TTI / Dev /README_VLAC_SERVICE.md
JosephBai's picture
Upload folder using huggingface_hub
857c2e9 verified

VLAC Service

A minimal HTTP API service that exposes the Vision-Language-Action-Critic (VLAC) model for use in SimpleVLA-RL training.

Quick Start

1. Install Dependencies

pip install -r requirements_vlac_service.txt

2. Start the Service

python vlac_service.py --port 8111 --gpu-ids 0,1,2,3

3. Test the Service

python test_vlac_service.py --url http://localhost:8111

Usage

Command Line Options

python vlac_service.py --help
  • --port: Port to run on (default: 8111)
  • --host: Host to bind to (default: 0.0.0.0)
  • --ckpt-path: Path to VLAC checkpoint (default: /home/zechen/SimpleVLA-RL/CKPT/VLAC)
  • --gpu-ids: Comma-separated GPU IDs (default: "0")
  • --workers: Number of workers (default: 1)

Environment Variables

  • VLAC_SAVE_INPUTS=1: Save decoded images to /tmp/vlac_debug/ for debugging

API Endpoints

Health Check

curl -X POST http://localhost:8111/healthcheck

Pairwise Critic

curl -X POST http://localhost:8111/pairwise-critic \
  -H "Content-Type: application/json" \
  -d '{
    "task": "Pick up the bowl and put it in the box",
    "image_a": "<base64_image>",
    "image_b": "<base64_image>",
    "rich": false
  }'

Done Detection

curl -X POST http://localhost:8111/done \
  -H "Content-Type: application/json" \
  -d '{
    "task": "Pick up the bowl and put it in the box",
    "first_frame": "<base64_image>",
    "prev_frame": "<base64_image>", 
    "curr_frame": "<base64_image>",
    "reference": ["<base64_image>"]
  }'

Trajectory Critic

curl -X POST http://localhost:8111/trajectory-critic \
  -H "Content-Type: application/json" \
  -d '{
    "task": "Pick up the bowl and put it in the box",
    "frames": ["<base64_image>", "<base64_image>"],
    "skip": 5,
    "ref_num": 6,
    "batch_size": 10,
    "think": false,
    "return_video": false
  }'

Integration with SimpleVLA-RL

The service is designed to be called from the verl training framework:

  1. During training: Call /done after each step to determine episode termination
  2. At episode end: Call /trajectory-critic to get value estimates for terminal rewards
  3. During evaluation: Use environment done signal (skip VLAC)
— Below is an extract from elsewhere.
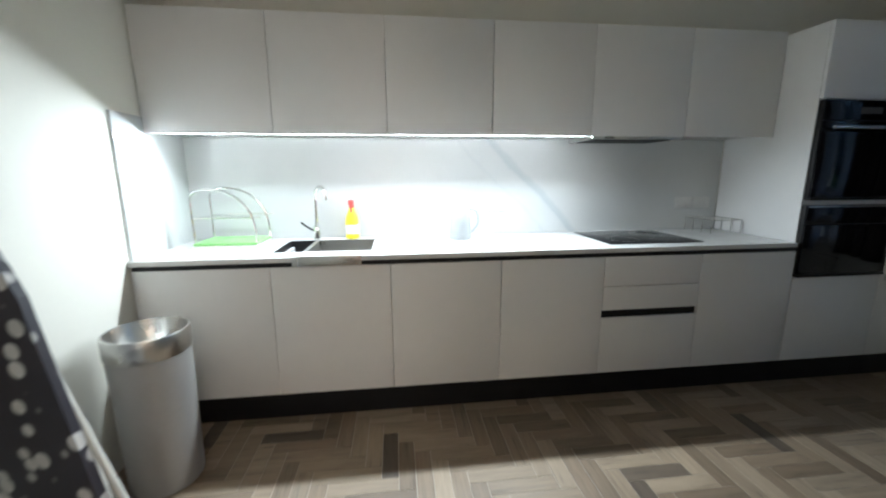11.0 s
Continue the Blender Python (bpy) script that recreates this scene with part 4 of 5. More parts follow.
def wall_plug():
    t = thing("plug", "small black plug with a cable above the skirting", "plug", (0.79, 4.03, 0.40))
    part("plug_body", boxes((-0.025, 0.025, -0.042, -0.001, -0.03, 0.03), b=0.009), M_LAMP, t)
    part("cable", tube(bmesh.new(), smooth_line([(0, -0.03, -0.028), (0.004, -0.05, -0.07), (0.012, -0.058, -0.2), (0.02, -0.06, -0.39)]), 0.0035, 6), M_LAMP, t)


wall_plug()


def pendant():
    t = thing("pendant_light", "glowing oval crystal bead pendant light", "ceiling light", (-1.33, 2.75, 2.385))
    rnd = random.Random(4)
    # strands of beads wound round a twisted oval
    for k in range(27):
        v = -0.95 + 1.90 * k / 26
        bm = bmesh.new()
        pts = []
        for s in range(73):
            a = 2 * math.pi * s / 72
            tilt = 0.55 * math.sin(a + 0.4) * 0.10
            r = math.sqrt(max(0.03, 1 - v * v)) * (1 + 0.05 * math.sin(3 * a))
            pts.append(Vector((0.335 * r * math.cos(a), 0.30 * r * math.sin(a), 0.145 * v + tilt * r)))
        tube(bm, pts, [0.0062 * (0.6 + 0.55 * (s % 2)) for s in range(73)], 6)
        part("bead_strand", bm, M_BEAD, t, smooth=0)
    for k in range(34):
        a = 2 * math.pi * k / 34
        bm = bmesh.new()
        pts = []
        for s in range(25):
            v = -0.97 + 1.94 * s / 24
            r = math.sqrt(max(0.02, 1 - v * v))
            aa = a + 1.1 * v
            pts.append(Vector((0.333 * r * math.cos(aa), 0.298 * r * math.sin(aa), 0.145 * v + 0.055 * math.sin(aa + 0.4) * r)))
        tube(bm, pts, [0.0055 * (0.6 + 0.55 * (s % 2)) for s in range(25)], 5)
        part("bead_strand", bm, M_BEAD, t, smooth=0)
    for k in range(6):
        a = 2 * math.pi * k / 6
        bm = bmesh.new()
        bmesh.ops.create_uvsphere(bm, u_segments=12, v_segments=8, radius=0.022, matrix=Matrix.Translation((0.17 * math.cos(a), 0.15 * math.sin(a), 0.02)))
        part("bulb", bm, M_BULB, t)
    part("cord", cyl(bmesh.new(), (0, 0, 0.10), (0, 0, CEIL - 2.385), 0.004, seg=8), M_CHROME, t)
    part("ceiling_rose", lathe(bmesh.new(), [(0.06, CEIL - 2.385), (0.055, CEIL - 2.415), (0.02, CEIL - 2.435), (0.004, CEIL - 2.44)], seg=24), M_CHROME, t)


pendant()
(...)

See vlac_service_contract.md for the full API specification.

Architecture

  • Single process, single GPU: Each service instance uses one GPU selected automatically
  • Automatic batching: Large requests are chunked into batches ≤ 8 frames
  • Image processing: All images auto-resized to 448×448, base64 encoded
  • Simple deployment: No Docker or complex orchestration required

Troubleshooting

Service won't start

  • Check that the checkpoint path exists: /home/zechen/SimpleVLA-RL/CKPT/VLAC
  • Verify GPU availability with nvidia-smi
  • Check that all dependencies are installed

Out of memory errors

  • Reduce batch size in requests
  • Use fewer reference images
  • Check GPU memory usage with nvidia-smi

Slow responses

  • Use fewer reference images in /done requests
  • Reduce skip parameter in /trajectory-critic
  • Consider running multiple service instances on different GPUs

Files

  • vlac_service.py: Main service implementation
  • test_vlac_service.py: Test script with sample requests
  • requirements_vlac_service.txt: Python dependencies
  • vlac_service_contract.md: Full API specification
  • guidelines.md: Integration guidelines for SimpleVLA-RL

Performance Notes

  • GPU memory usage: ~20-30 GB during inference
  • Typical latency:
    • /healthcheck: <10ms
    • /pairwise-critic: ~200-500ms
    • /done: ~300-800ms (depends on reference images)
    • /trajectory-critic: ~1-5s (depends on trajectory length)

The service is optimized for the SimpleVLA-RL use case where GPU memory is shared with the main training process.